Can a trustee be held personally liable for decisions that were not documented?
Yes. Under UTC Section 1005, a trustee who breaches a fiduciary duty is personally liable for damages, including restoration of trust property, any profit the trustee made from the breach, and attorney fees. When a trustee cannot produce documentation showing they acted prudently and in the beneficiaries' best interests, courts often presume the decision was improper. The burden shifts to the trustee to prove the decision was reasonable, and without contemporaneous documentation, that burden is extremely difficult to meet.
What is the difference between a trust resolution and trustee decision documentation?

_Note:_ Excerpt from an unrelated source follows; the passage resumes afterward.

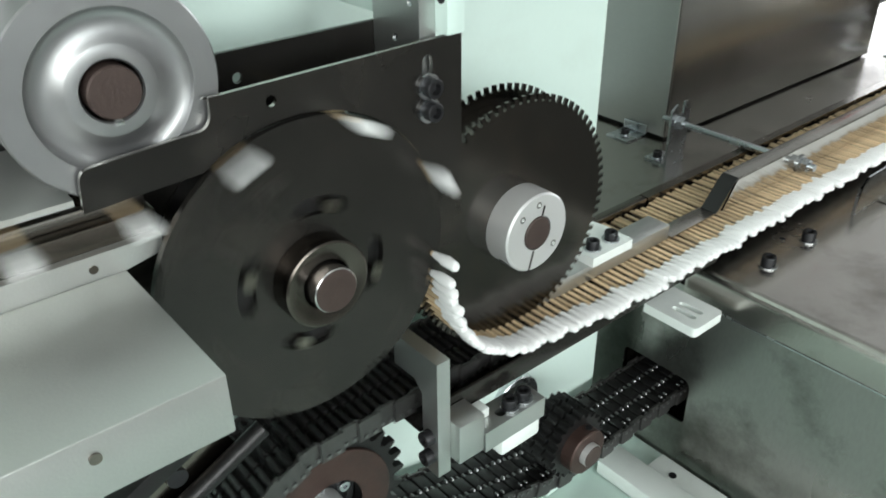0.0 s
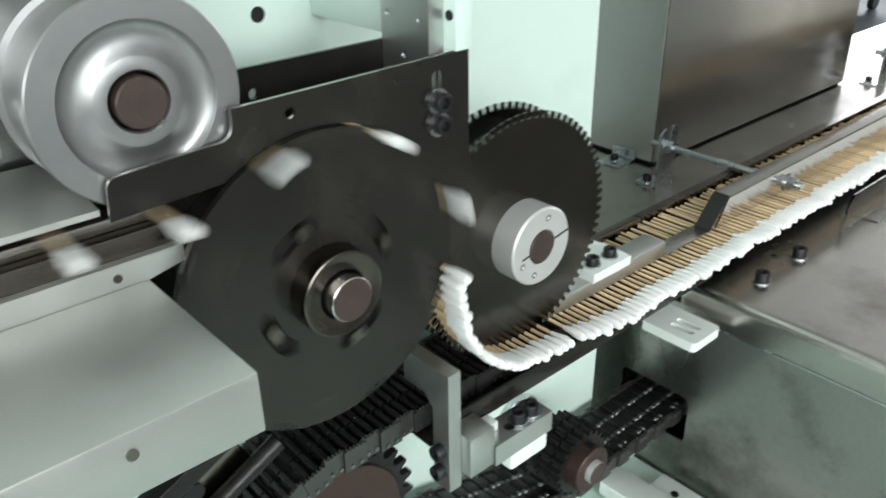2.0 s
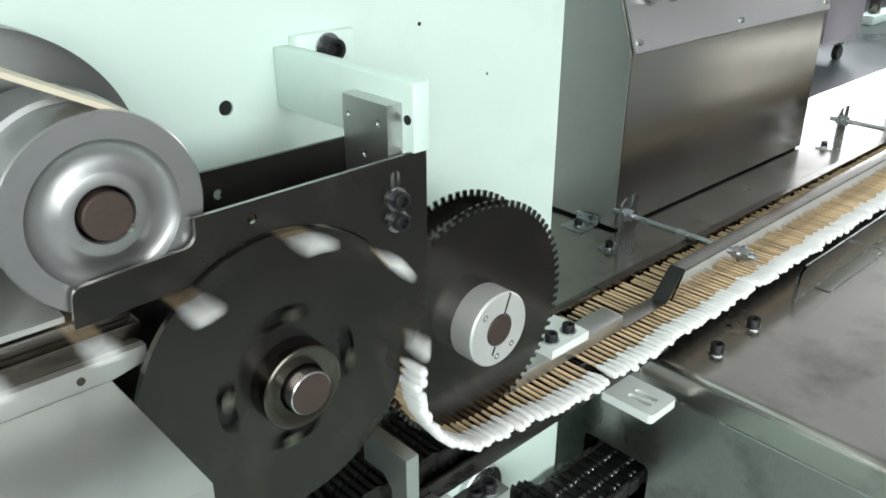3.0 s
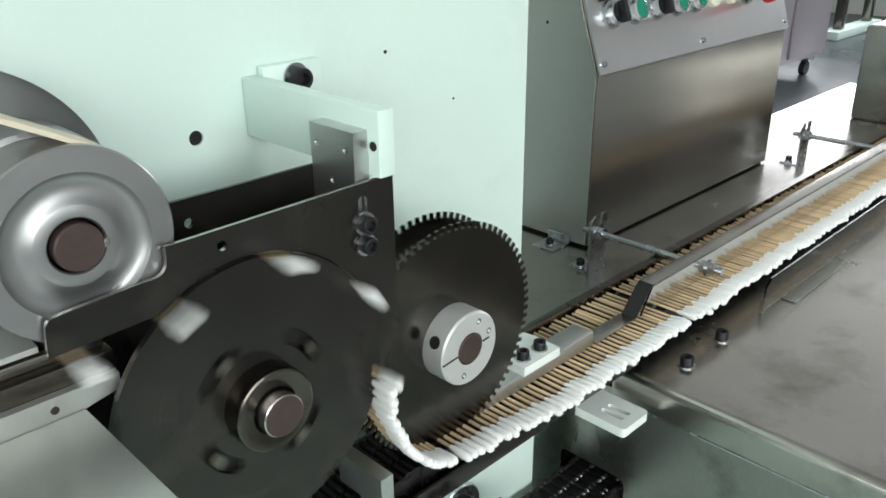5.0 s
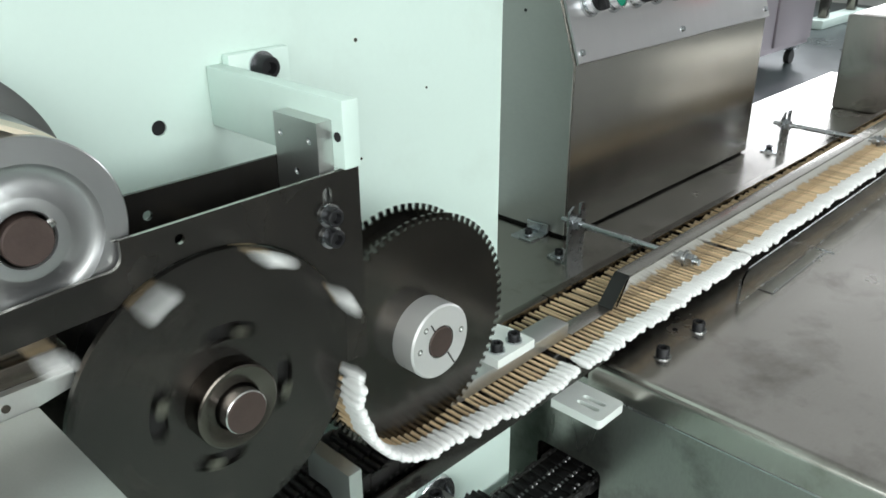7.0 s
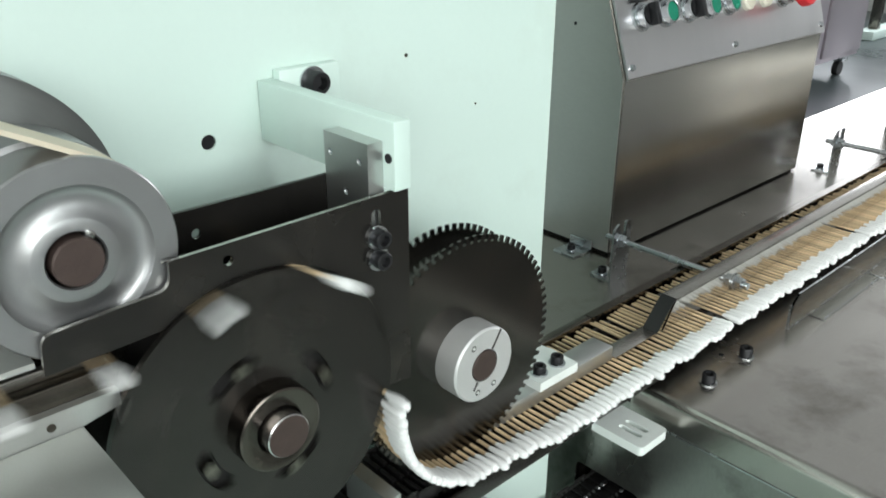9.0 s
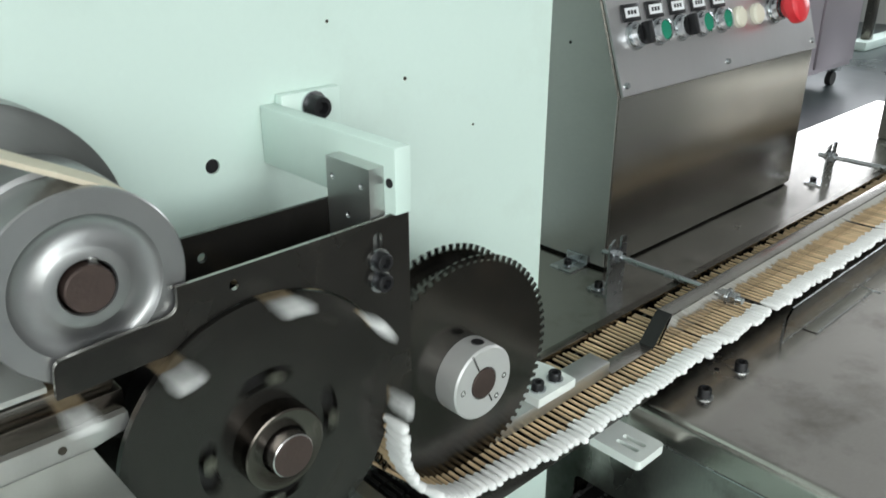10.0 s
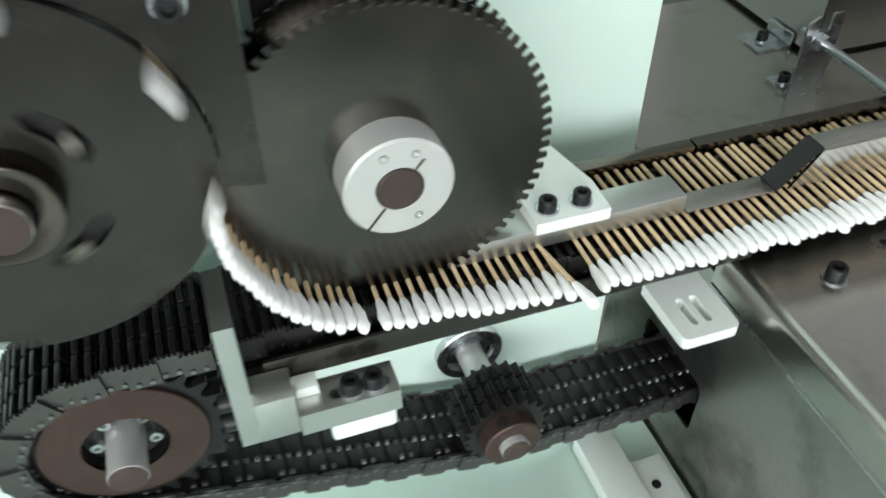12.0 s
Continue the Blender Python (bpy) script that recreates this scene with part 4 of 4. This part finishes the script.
def build_chain():
    chain = thing("roller_chain", 0.0, 0.0, 0.0, "black oiled wide roller chain with serrated side plates", "chain")
    w = (CY1 - CY0) / 2
    meshes = []
    for odd in (0, 1):
        bm = B()
        h = LINK * 0.5
        inset = 0.0018 if odd else 0.0
        # flat side plates with a finely serrated outer edge, outward side up
        for y in (-w + inset, w - inset - 0.0016):
            up = 0.0082
            prof = [(-h * 1.2, -0.0052), (h * 1.2, -0.0052), (h * 1.2, up - 0.0012)]
            n = 5
            for k in range(n):
                x = h * (1.0 - 2.0 * (k + 0.5) / n)
                prof += [(x + 0.0008, up - 0.0012), (x, up), (x - 0.0008, up - 0.0012)]
            prof += [(-h * 1.2, up - 0.0012)]
            plate(bm, prof, [], y, y + 0.0016)
        for f in bm.faces:
            f.material_index = 2
        # three lanes of black link plates, ribbed on the outer side
        box(bm, -h * 1.05, h * 1.05, -w + 0.0036, w - 0.0036, -0.0024, 0.0014)
        for yc in (-0.0148, 0.0, 0.0148):
            box(bm, -h * 0.86, h * 0.86, yc - 0.0060, yc + 0.0060, -0.0040, 0.0030, 0.0006)
            for s in (-1, 1):
                box(bm, s * h * 0.48 - 0.0014, s * h * 0.48 + 0.0014, yc - 0.0066, yc + 0.0066, 0.0029, 0.0072, 0.0005)
        before = set(bm.faces)
        # pale studs added for the light spots inside, and pins to the side plates
        for yc in (-0.0178, -0.0074, 0.0074):
            for x in (-h * 0.5, h * 0.5)[odd:odd + 1] if yc != -0.0074 else (-h * 0.5, h * 0.5)[1 - odd:2 - odd]:
                bmesh.ops.create_cone(bm, cap_ends=True, segments=8, radius1=0.0015, radius2=0.0009, depth=0.0012, matrix=Matrix.Translation((x, yc, -0.0044)) @ Matrix.Rotation(math.pi, 4, "X") @ Matrix.Diagonal((0.75, 1.35, 1, 1)))
        for x in (-h * 0.5, h * 0.5):
            cyl(bm, x, 0, -0.0026, 0.0012, 2 * (w - inset) + 0.0016, "y", 8)
        for f in bm.faces:
            if f not in before:
                f.material_index = 1
        mesh = finish(bm)
        mesh.materials.append(M_CHAIN)
        mesh.materials.append(M_PIN_SPOT)
        mesh.materials.append(M_SIDE_PLATE)
        meshes.append(mesh)
    count = round(CHAIN_L / LINK / 2) * 2
    step = CHAIN_L / count
    for k in range(count):
        ob = new("chain_link", meshes[k % 2])
        ob.parent = chain
        CHAIN_LINKS.append((ob, CHAIN_0 + k * step))


build_chain()


def gear_outline(cx, cz, r, count, tip, root=0.0032):
    out = []
    for i in range(count):
        m = 2 * math.pi * i / count
        s = 2 * math.pi / count
        for f, rr in ((-0.28, r - root), (-0.12, r + tip * 0.6), (-0.05, r + tip), (0.05, r + tip), (0.12, r + tip * 0.6), (0.28, r - root), (0.5, r - root * 1.4)):
            out.append((cx + rr * math.cos(m + s * f), cz + rr * math.sin(m + s * f)))
    return out


def drive_sprocket():
    s = thing("drive_sprocket", SX, 0.30, SZ, "rusty brown chain sprocket with a clamp bush on a bright shaft", "sprocket")
    for yc in (0.2990, 0.3090, 0.3200, 0.3310):
        bm = B()
        plate(bm, gear_outline(SX, SZ, SR, 27, 0.0030, 0.0030), [circle(SX, SZ, 0.0185, 32)], yc - 0.0022, yc + 0.0022)
        part("tooth_ring", bm, M_CHAIN, s)
    bm = B()
    lathe(bm, SX, SZ, [(0.0186, 0.2945), (0.0360, 0.2945), (0.0365, 0.2950), (0.0365, 0.3360), (0.0186, 0.3360)], 56)
    part("sprocket_body", bm, M_SPROCKET, s, "rusty brown sprocket face")
    bm = B()
    lathe(bm, SX, SZ, [(0.0086, 0.3030), (0.0120, 0.3020), (0.0150, 0.3030), (0.0182, 0.3020), (0.0182, 0.32), (0.0086, 0.32)], 48)
    bush = part("clamp_bush", bm, M_BOLT, s, "black clamp bush")
    for k in range(5):
        g = 2 * math.pi * k / 5 + 0.5
        bm = B()
        x, z = SX + 0.0132 * math.cos(g), SZ + 0.0132 * math.sin(g)
        lathe(bm, x, z, [(0, 0.3007), (0.0012, 0.3007), (0.0013, 0.2990), (0.0030, 0.2990), (0.0034, 0.2996), (0.0034, 0.3030)], 18)
        part("bush_screw", bm, M_ZINC, bush)
    bm = B()
    lathe(bm, SX, SZ, [(0.0076, 0.2770), (0.0086, 0.2774), (0.0086, 0.3478), (0.0076, 0.3478)], 40)
    part("shaft", bm, M_ALU_SATIN, s, "bright ground shaft")
    bm = B()
    lathe(bm, SX, SZ, [(0, 0.2766), (0.0080, 0.2766), (0.0083, 0.2769), (0.0083, 0.2790)], 40)
    part("shaft_end", bm, M_RUST, s, "brown shaft end")
    return s


def idler_sprocket():
    s = thing("idler_sprocket", IX, 0.30, IZ, "small black double sprocket with a brown hub", "sprocket")
    for yc in (0.2905, 0.3005, 0.3105):
        bm = B()
        plate(bm, gear_outline(IX, IZ, IR + 0.001, 22, 0.0016, 0.0014), [circle(IX, IZ, 0.008, 24)], yc - 0.0043, yc + 0.0043)
        part("tooth_ring", bm, M_CHAIN, s)
    bm = B()
    lathe(bm, IX, IZ, [(0.0082, 0.2770), (0.0156, 0.2770), (0.0164, 0.2778), (0.0164, 0.2862), (0.0190, 0.2866), (0.0190, 0.3160), (0.0082, 0.3160)], 48)
    hub = part("hub", bm, M_SPROCKET, s, "brown turned hub")
    bm = B()
    cyl(bm, IX + 0.004, 0.2815, IZ + 0.0154, 0.0024, 0.003, "z", 14)
    part("set_screw", bm, M_BOLT, hub)
    bm = B()
    lathe(bm, IX, IZ, [(0.0070, 0.2725), (0.0080, 0.2729), (0.0080, 0.3660), (0.0070, 0.3660)], 40)
    part("shaft", bm, M_ALU_SATIN, s, "bright ground shaft")
    bm = B()
    lathe(bm, IX, IZ, [(0, 0.2721), (0.0074, 0.2721), (0.0078, 0.2725), (0.0078, 0.2745)], 36)
    part("shaft_end", bm, M_RUST, s, "brown shaft end")
    return s


DRIVE = drive_sprocket()
IDLER = idler_sprocket()
bm = B()
lathe(bm, IX, IZ, [(0.0082, 0.3440), (0.0106, 0.3440), (0.0112, 0.3462), (0.0140, 0.3462), (0.0150, 0.3430), (0.0198, 0.3425), (0.0206, 0.3432), (0.0206, 0.3478), (0.0082, 0.3478)], 56)
single("flange_bearing", bm, M_ZINC, "bright steel ball bearing in the plate", "bearing")

# ---- aluminium bracket beside the chain ----


def stop_bracket():
    s = thing("stop_bracket", 0.29, 0.28, 0.906, "milled aluminium bracket of post, block and slotted bar", "bracket")
    bm = B()
    outer = [(0.2690, 0.9055), (0.2810, 0.9055), (0.2810, 0.9540), (0.2870, 0.9600), (0.3030, 0.9600), (0.3030, 0.9785), (0.2690, 0.9785)]
    plate(bm, outer, [], 0.2525, 0.2605, "yz")
    post = part("post", bm, M_ALU, s)
    bm = B()
    box(bm, 0.2607, 0.2775, 0.2620, 0.2780, 0.9145, 0.9390, 0.0006)
    part("block", bm, M_ALU, s)
    bm = B()
    outer = [(0.2777, 0.2610), (0.3210, 0.2610), (0.3210, 0.2780), (0.2777, 0.2780)]
    plate(bm, outer, [slot(0.3045, 0.2680, 0.0105, 0, 0.0028)], 0.9130, 0.9260, "xy")
    part("slotted_bar", bm, M_ALU, s)
    bm = B()
    box(bm, 0.2900, 0.3190, 0.2615, 0.2780, 0.9010, 0.9128, 0.002)
    part("spacer", bm, M_PLASTIC, s, "white plastic spacer")
    bm = B()
    box(bm, 0.2782, 0.2880, 0.2700, 0.2780, 0.9262, 0.9320, 0.0004)
    part("key", bm, M_PLASTIC, s, "small white key")


stop_bracket()
for x in (0.3010, 0.3110):
    socket_screw(x, 0.2680, 0.9262, "z", 1, 0.0042, 0.0050, True)
for z in (0.9170, 0.9300):
    socket_screw(0.2524, 0.2750, z, "x", -1, 0.0042, 0.0050, False)


def white_rail():
    r = thing("white_rail", 0.46, 0.20, 0.7425, "white plastic guide rail blocks on the base plate", "rail")
    bm = B()
    box(bm, 0.448, 0.474, 0.05, 0.315, 0.7425, 0.7560, 0.0015)
    part("rail_strip", bm, M_PLASTIC, r)
    bm = B()
    box(bm, 0.4745, 0.498, 0.05, 0.290, 0.7425, 0.7500, 0.0015)
    part("rail_strip", bm, M_PLASTIC, r)
    bm = B()
    cyl(bm, 0.484, 0.270, 0.7503, 0.0030, 0.0008, "z", 18)
    part("hole", bm, M_BOLT, r, "dark screw hole")


white_rail()


def linkage():
    """Two dark bars that slope down from under the slab."""
    l = thing("linkage_arm", 0.10, 0.292, 0.93, "black sloping double bar under the feed slab", "lever")
    turn = Matrix.Rotation(radians(-26), 4, "Y")
    bm = B()
    box(bm, -0.22, 0.010, -0.005, 0.005, -0.0045, 0.0045, 0.0012)
    bm.transform(Matrix.Translation((0.1440, 0.291, 0.9885)) @ turn)
    part("bar", bm, M_CHAIN, l)
    bm = B()
    cyl(bm, -0.12, 0, 0, 0.0042, 0.24, "x", 24)
    bm.transform(Matrix.Translation((0.1720, 0.2905, 0.9735)) @ turn)
    part("tube", bm, M_CHAIN, l, "smooth black tube")
    bm = B()
    box(bm, -0.16, 0.0, -0.0015, 0.0015, -0.011, 0.011, 0.0008)
    bm.transform(Matrix.Translation((0.1560, 0.2965, 0.9780)) @ turn)
    web = part("web", bm, M_COLLAR, l, "dark web plate")
    bm = B()
    cyl(bm, 0.1330, 0.2946, 0.9665, 0.0045, 0.003, "y", 20)
    part("web_bolt", bm, M_BOLT, web, "black bolt head")
    bm = B()
    box(bm, 0.1080, 0.1130, 0.275, 0.295, 1.010, 1.0478, 0.0006)
    part("hanger", bm, M_COLLAR, l, "dark hanger under the slab")


linkage()

# ---- things far behind the table ----


def far_cabinet():
    c = thing("rolling_cabinet", 6.1, 2.7, 0, "mauve-grey metal cabinet with doors on casters", "cabinet")
    x0, x1, y0, y1 = 5.0, 6.3, 2.35, 3.0
    bm = B()
    box(bm, x0, x1, y0, y1, 0.15, 1.75, 0.01)
    part("body", bm, M_CABINET, c)
    for k in range(2):
        bm = B()
        u0 = x0 + 0.65 * k
        box(bm, u0 + 0.02, u0 + 0.63, y0 - 0.02, y0 - 0.001, 0.19, 1.70, 0.006)
        d = part("door", bm, M_CABINET, c)
        bm = B()
        box(bm, u0 + (0.56 if k == 0 else 0.06), u0 + (0.58 if k == 0 else 0.08), y0 - 0.05, y0 - 0.021, 0.95, 1.10, 0.004)
        part("handle", bm, M_BOLT, d)
    for x in (x0 + 0.1, x1 - 0.1):
        for y in (y0 + 0.08, y1 - 0.08):
            bm = B()
            cyl(bm, x, y, 0.05, 0.05, 0.04, "y", 24)
            w = part("caster_wheel", bm, M_RUBBER, c)
            bm = B()
            box(bm, x - 0.05, x + 0.05, y - 0.045, y + 0.045, 0.105, 0.149, 0.004)
            part("caster_fork", bm, M_ZINC, c)


far_cabinet()


def far_frame():
    f = thing("equipment_stand", 8.3, 2.9, 0, "far steel equipment stand with a pale foot", "stand")
    for x in (8.05, 8.75):
        bm = B()
        box(bm, x - 0.04, x + 0.04, 2.86, 2.94, 0.08, 1.6, 0.006)
        part("post", bm, M_COLLAR, f)
    bm = B()
    box(bm, 7.85, 8.95, 2.82, 2.98, 0.0, 0.08, 0.01)
    part("foot_beam", bm, M_PAINT, f, "pale painted foot beam")
    bm = B()
    box(bm, 8.0, 8.8, 2.86, 2.94, 0.75, 0.82, 0.006)
    part("cross_beam", bm, M_CABINET, f)


far_frame()


# ---- what moves ----
def spin(ob, x, y, z, start, rate):
    """Rows about the axis along y: start and rate in radians, counter-clockwise as seen from the front."""
    per = max(1, int(math.radians(60) / max(0.01, abs(rate)) * FPS))
    frames = list(range(0, 12 * FPS + 1, per))
    if frames[-1] != 12 * FPS:
        frames.append(12 * FPS)
    walk(ob, [(f / FPS, pose(x, y, z) @ Matrix.Rotation(-(start + rate * f / FPS), 4, "Y")) for f in frames])


def swab_rows(hand, dy, rz, lift):
    moments = {0, 12 * FPS}
    bends = [hand - TAU_QUEUE, hand - TAU_FEED, hand, hand + (RUN_OUT - HAND_S) / SPEED]
    for b in bends:
        moments.add(round(b * FPS))
        moments.add(round(b * FPS) - 1)
        moments.add(round(b * FPS) + 1)
    f = round((hand - TAU_FEED) * FPS)
    while f < hand * FPS:
        moments.add(f)
        f += 1
    f = round(hand * FPS)
    while f < (hand + (RUN_OUT - HAND_S) / SPEED) * FPS + 4:
        moments.add(f)
        f += 2 if f < hand * FPS + 12 else 8
    rows = []
    for f in sorted(m for m in moments if 0 <= m <= 12 * FPS):
        x, z, back = swab_place(hand, f / FPS)
        rows.append((f / FPS, pose(x, TIP_Y + back + dy, z + lift, 0, 0, rz)))
    return rows


def motions():
    spin(TOOTHED, W2X, 0.30, W2Z, -math.pi / 2 + (HAND_S - SPEED * FIRST) / W2R, SPIN2)
    spin(FEEDER, W1X, 0.285, W1Z, MEET + SPIN1 * FIRST, -SPIN1)
    spin(PULLEY, RX, 0.30, RZ, 0, -6.0)
    spin(REAR, 0.122, 0.36, 1.130, 0, -3.5)
    spin(DRIVE, SX, 0.30, SZ, 0, -SPEED / SR)
    spin(IDLER, IX, 0.30, IZ, 0, -SPEED / IR)
    for ob, hand, dy, rz, lift in SWABS:
        walk(ob, swab_rows(hand, dy, rz, lift))
    top_length = CHAIN_S[300]
    for ob, s in CHAIN_LINKS:
        rows = []
        for k in range(49):
            t = k * 0.25
            q = (s + SPEED * t) % CHAIN_L
            straight = 0.03 < q < top_length - 0.03
            if k in (0, 48) or not straight or k % 8 == 0:
                rows.append((t, chain_pose(s + SPEED * t)))
        walk(ob, rows)


motions()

A trust resolution is a formal written record of a specific decision, typically used for significant actions like selling trust property, making a large distribution, or adopting an investment policy. Trustee decision documentation is broader and encompasses all records of the trustee's decision-making process, including meeting minutes, memos, correspondence, and resolutions. A resolution is one tool within the larger practice of decision documentation. For routine decisions, a well-documented meeting minute entry may suffice. For major decisions, a standalone resolution provides additional legal weight.
Should a trustee document decisions they make individually, without a formal meeting?
Yes. A solo trustee who makes decisions without a formal meeting should still create a written record of the decision. This can take the form of a written resolution, a decision memo, or a logged entry in the trust administration record. The key is that the documentation captures the same elements a meeting minute would: the date, the decision, the factors considered, alternatives evaluated, and the rationale. Solo trustees face the same fiduciary obligations as co-trustees, and courts apply the same standard of proof when evaluating whether the trustee acted properly.